Philip Brewer's picture

It's true that a happy outcome from the current situation is unlikely.  In fact, I've written a post on what I see as the most likely outcome--an extreme version of the stagflation of the 1970s:  Stag-hyperinflation.

The thing is, though, it is possible to come out of this situation reasonably okay--and, in fact, the Fed hasn't screwed up too badly so far.  Even as inflation rates were soaring a year ago, the Fed correctly forecast that the recession and the financial panic posed a greater threat of deflation, and moved to counter that--and so far successfully.  But now comes the tricky part--escaping without producing a hyperinflation.  It's possible (although it will probably result in a double-dip recession), but screwing up will mean the worst of all possible worlds.

Guest's picture

Interesting observations, but...

The magnitude of the change in the monetary base this year is off the charts at over 110%. How can you reasonably correlate CPI-inflation-to-monetary-base changes in the mid-1980s when that change was in the range of only 10% to 15%?

I don't think you reasonably can.

And Chris is right. The M3 indicator is the real key to predicting inflationary pressures -- not M2.

The fact is inflation is a friend to all debtors and the current administration's own budget projects an additional $10-TRILLION in debt being racked up by 2015. The only politically viable solution, short of taxing everybody into oblivion, is a tacit devaluation of the dollar via inflation. The Obama Administration understands this, as does the Fed.

You can deny it all you want, but inflation is coming -- and, as I've been preaching on my blog, you better prepare for it.

My $0.02 (after taxes -- and inflation)

Len
Len Penzo dot Com

Guest's picture
Kelja

The outcome you expect from all this insanity depends on whether or not you trust in the pinheads at the FED. And whether you believe they have the smarts to pull of the biggest magic trick ever.
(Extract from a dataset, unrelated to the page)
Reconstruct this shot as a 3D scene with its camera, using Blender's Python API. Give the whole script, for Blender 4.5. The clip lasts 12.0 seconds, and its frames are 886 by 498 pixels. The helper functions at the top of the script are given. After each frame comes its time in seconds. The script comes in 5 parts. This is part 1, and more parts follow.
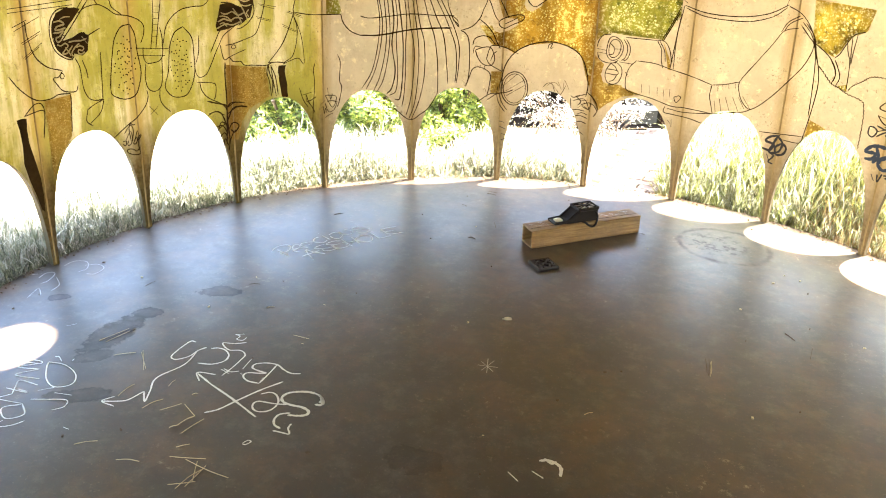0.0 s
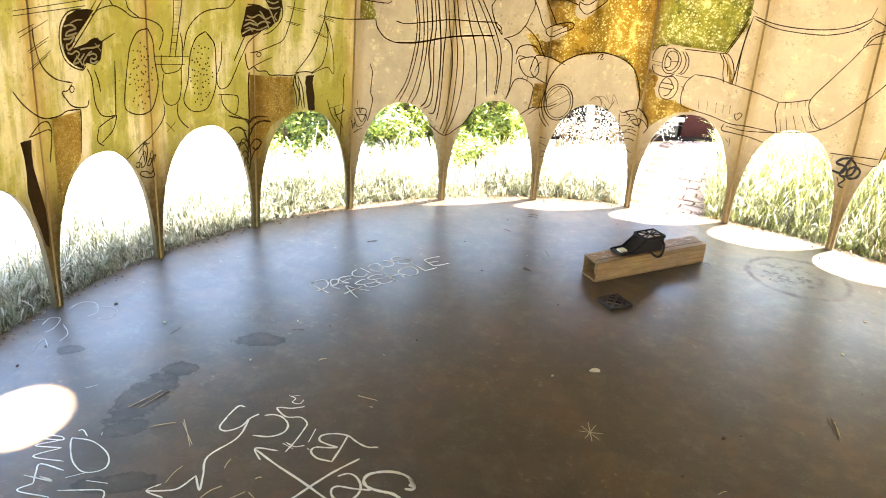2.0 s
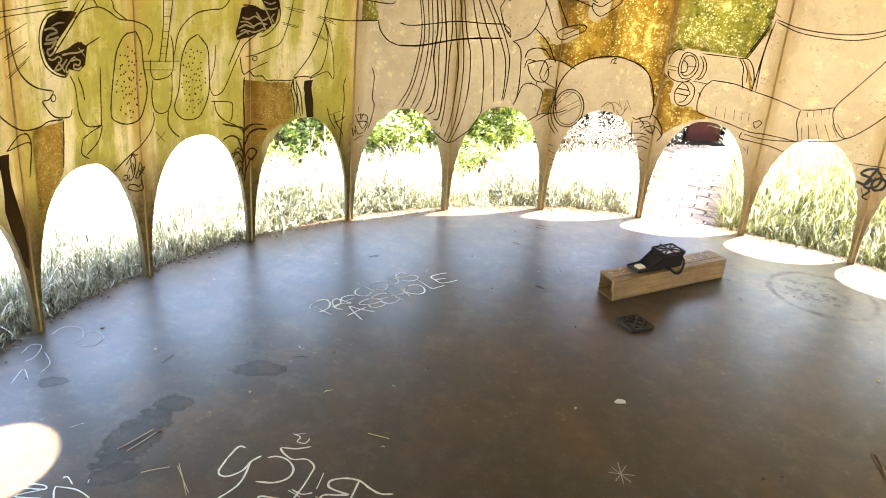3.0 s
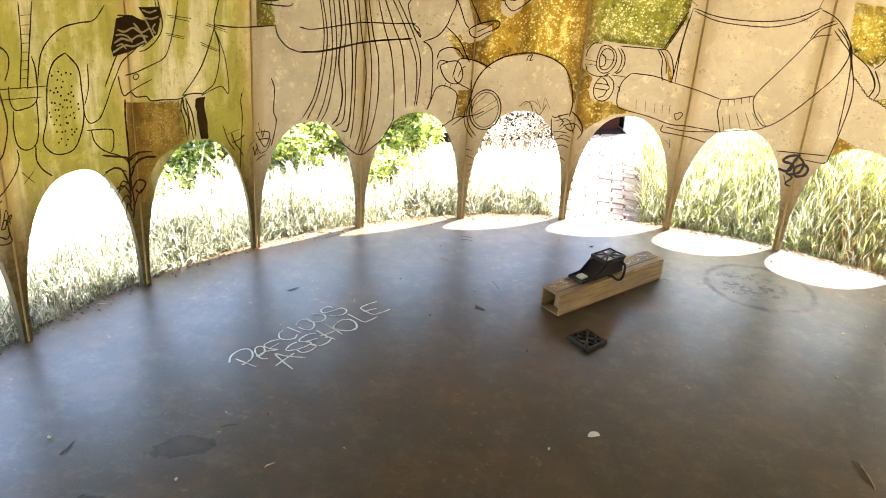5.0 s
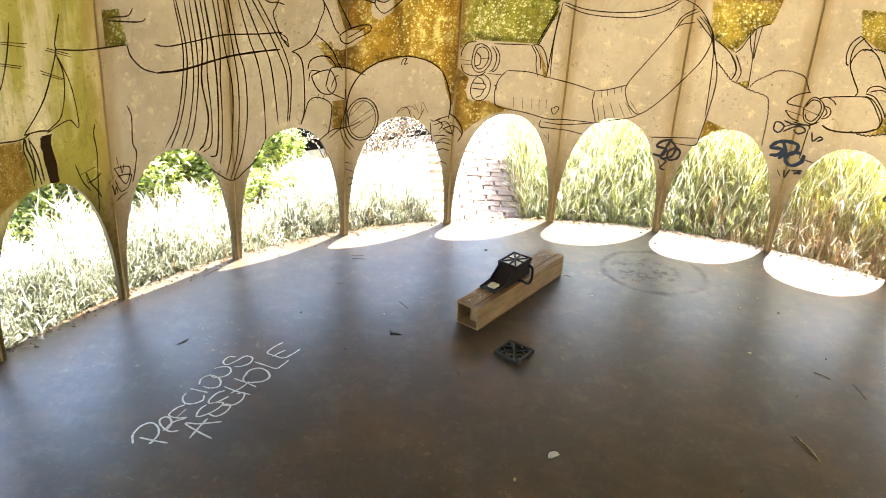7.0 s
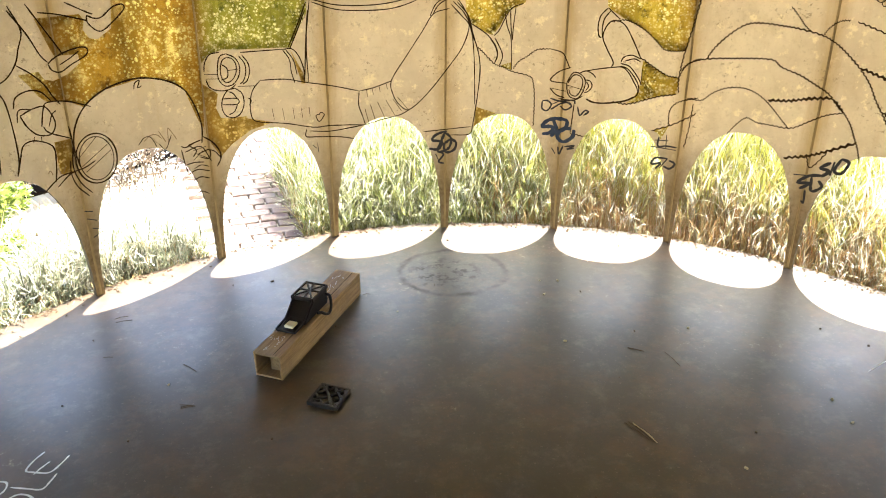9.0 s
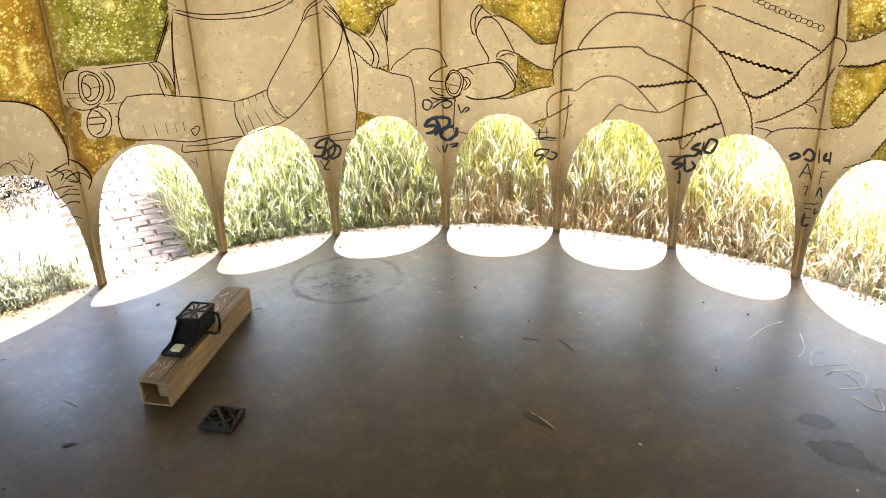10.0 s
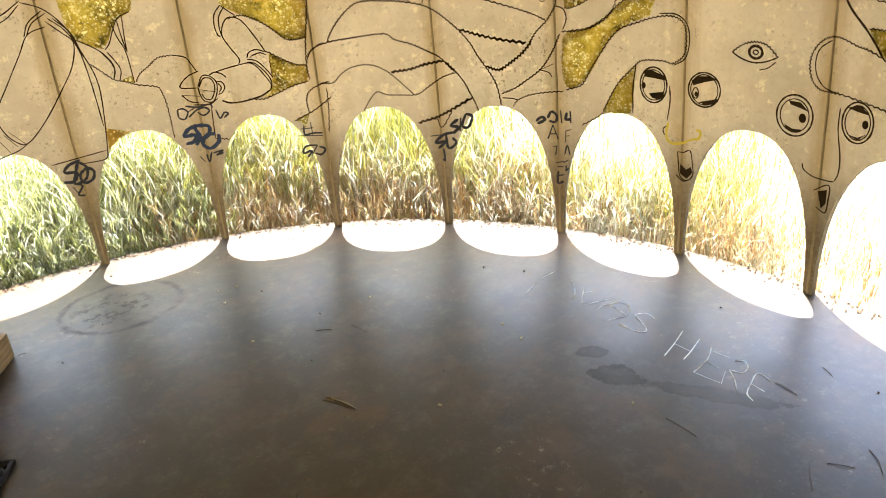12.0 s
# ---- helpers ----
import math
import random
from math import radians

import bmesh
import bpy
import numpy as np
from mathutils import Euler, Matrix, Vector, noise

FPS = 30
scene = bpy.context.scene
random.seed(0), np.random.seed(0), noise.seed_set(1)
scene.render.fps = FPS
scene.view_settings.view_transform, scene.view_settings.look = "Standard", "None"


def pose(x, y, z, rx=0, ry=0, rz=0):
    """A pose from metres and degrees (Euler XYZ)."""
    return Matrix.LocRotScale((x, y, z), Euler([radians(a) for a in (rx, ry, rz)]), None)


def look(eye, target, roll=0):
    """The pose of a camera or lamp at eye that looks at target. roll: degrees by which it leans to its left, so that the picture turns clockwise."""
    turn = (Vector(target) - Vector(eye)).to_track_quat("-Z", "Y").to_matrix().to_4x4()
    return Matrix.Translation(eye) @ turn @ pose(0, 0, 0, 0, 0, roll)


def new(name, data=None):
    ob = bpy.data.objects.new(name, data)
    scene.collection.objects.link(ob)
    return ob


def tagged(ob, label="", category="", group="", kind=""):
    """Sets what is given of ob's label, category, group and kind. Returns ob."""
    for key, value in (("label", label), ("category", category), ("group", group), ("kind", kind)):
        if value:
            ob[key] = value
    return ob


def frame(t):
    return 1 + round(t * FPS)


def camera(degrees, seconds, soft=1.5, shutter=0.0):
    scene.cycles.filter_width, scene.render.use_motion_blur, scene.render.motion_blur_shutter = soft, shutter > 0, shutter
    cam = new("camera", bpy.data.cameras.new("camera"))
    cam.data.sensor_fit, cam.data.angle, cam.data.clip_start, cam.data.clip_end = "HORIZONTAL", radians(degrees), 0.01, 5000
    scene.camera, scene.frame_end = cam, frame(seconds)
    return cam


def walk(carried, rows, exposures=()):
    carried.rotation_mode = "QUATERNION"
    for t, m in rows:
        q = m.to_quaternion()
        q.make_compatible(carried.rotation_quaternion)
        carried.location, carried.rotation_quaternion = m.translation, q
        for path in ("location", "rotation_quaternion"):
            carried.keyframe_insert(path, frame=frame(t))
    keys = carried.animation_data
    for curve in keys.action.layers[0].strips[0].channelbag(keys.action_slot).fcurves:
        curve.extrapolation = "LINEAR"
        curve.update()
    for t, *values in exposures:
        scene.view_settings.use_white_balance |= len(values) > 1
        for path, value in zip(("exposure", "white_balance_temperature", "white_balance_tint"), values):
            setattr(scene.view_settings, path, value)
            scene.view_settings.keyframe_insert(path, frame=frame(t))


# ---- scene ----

I do not trust or believe in them.

Just buy gold and protect your family.

Guest's picture
Guest

As long as bank physical assets are not questioned or required for debt settlement, the problem will be pushed down the road.
As the government allows bank assets to re-inflate through the continuation of speculation... derivative swaps and leveraged trading in commodities (for instance), the bubble will grow again.
As banks buy distressed assets at bargain prices, and as long as the federal government guarantees these purchases, there will be no spikes.
How long can this continue?
Probably another year. Then hyper inflation, or devaluation. Same thing.
As long as money rules, government is impotent.
Suspicion is that government is complicit.

Philip Brewer's picture

@ Kelja:

I'm not sure it's a matter of trust.  I'm confident that the people at the Fed know how to stop an inflation--Volker provided a solid example in the early 1980s.  What I'm doubtful about is not their ability, it's their guts.  It takes more than most Fed governers have to put the country through a tough recession just to grind out inflation--and it'll be all the tougher after we've just been through the worst recession since the Great Depression.

There are a couple of reasons that I'm optimistic, though. 
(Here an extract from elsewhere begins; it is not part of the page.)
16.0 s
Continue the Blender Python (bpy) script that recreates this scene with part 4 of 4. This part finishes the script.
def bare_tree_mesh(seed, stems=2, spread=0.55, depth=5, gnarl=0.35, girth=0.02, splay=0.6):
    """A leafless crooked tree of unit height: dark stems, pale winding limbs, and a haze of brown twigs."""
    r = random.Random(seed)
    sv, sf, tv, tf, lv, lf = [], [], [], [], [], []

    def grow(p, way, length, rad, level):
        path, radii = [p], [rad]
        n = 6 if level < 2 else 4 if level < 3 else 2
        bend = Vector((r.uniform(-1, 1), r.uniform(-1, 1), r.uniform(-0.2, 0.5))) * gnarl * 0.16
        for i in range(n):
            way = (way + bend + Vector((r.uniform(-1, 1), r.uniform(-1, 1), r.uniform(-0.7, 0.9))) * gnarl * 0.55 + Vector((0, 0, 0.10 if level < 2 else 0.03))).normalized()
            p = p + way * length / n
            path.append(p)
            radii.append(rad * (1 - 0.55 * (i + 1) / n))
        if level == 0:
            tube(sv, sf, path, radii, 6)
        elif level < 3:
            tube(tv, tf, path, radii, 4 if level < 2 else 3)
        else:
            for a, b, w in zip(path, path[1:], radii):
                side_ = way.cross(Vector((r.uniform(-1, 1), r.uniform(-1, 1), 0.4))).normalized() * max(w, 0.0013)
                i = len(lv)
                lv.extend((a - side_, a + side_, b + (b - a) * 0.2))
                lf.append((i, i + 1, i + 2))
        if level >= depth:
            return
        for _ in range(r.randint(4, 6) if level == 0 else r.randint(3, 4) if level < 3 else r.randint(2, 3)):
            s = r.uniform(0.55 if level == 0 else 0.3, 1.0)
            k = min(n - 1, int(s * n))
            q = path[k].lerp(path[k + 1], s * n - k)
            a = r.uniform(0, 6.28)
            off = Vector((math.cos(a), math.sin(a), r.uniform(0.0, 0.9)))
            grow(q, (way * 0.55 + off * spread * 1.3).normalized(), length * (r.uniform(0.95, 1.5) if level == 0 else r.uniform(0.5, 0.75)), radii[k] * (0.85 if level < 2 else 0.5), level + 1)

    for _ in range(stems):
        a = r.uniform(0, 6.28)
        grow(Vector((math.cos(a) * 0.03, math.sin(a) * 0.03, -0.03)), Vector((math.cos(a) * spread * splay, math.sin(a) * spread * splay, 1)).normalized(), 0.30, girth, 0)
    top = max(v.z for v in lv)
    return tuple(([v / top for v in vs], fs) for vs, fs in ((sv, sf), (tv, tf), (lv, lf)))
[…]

One is that we're only one generation away from people who saw what inflation rates over 10% do to the economy.  In the 1950s and 1960s it was easy to imagine that one more percentage point of inflation wouldn't be as bad as one more percentage point of unemployment.  But the 1970s showed us that all making that tradeoff gave us was inflation and unemployment.  I don't think it's been so long that policy-makers will have forgotten that lesson.

The other is that inflation is really tough on people who have money.  (It's tough on other people too--people with fixed incomes, for example--but it's most particularly tough on people with money.)  People with money, though, tend to have influence in the government.  Many other groups lack political power; if there's an economic situation that's tough for people who are (as a few examples) broke or have a private pension or make their living fishing, it's tough for them to bring much influence to bear--they're too few and too disorganized and just generally lacking in influence.  People with money, though, tend to have influence.  If there an economic situation that hurts them--such as a high inflation rate--they have the political power to get things fixed.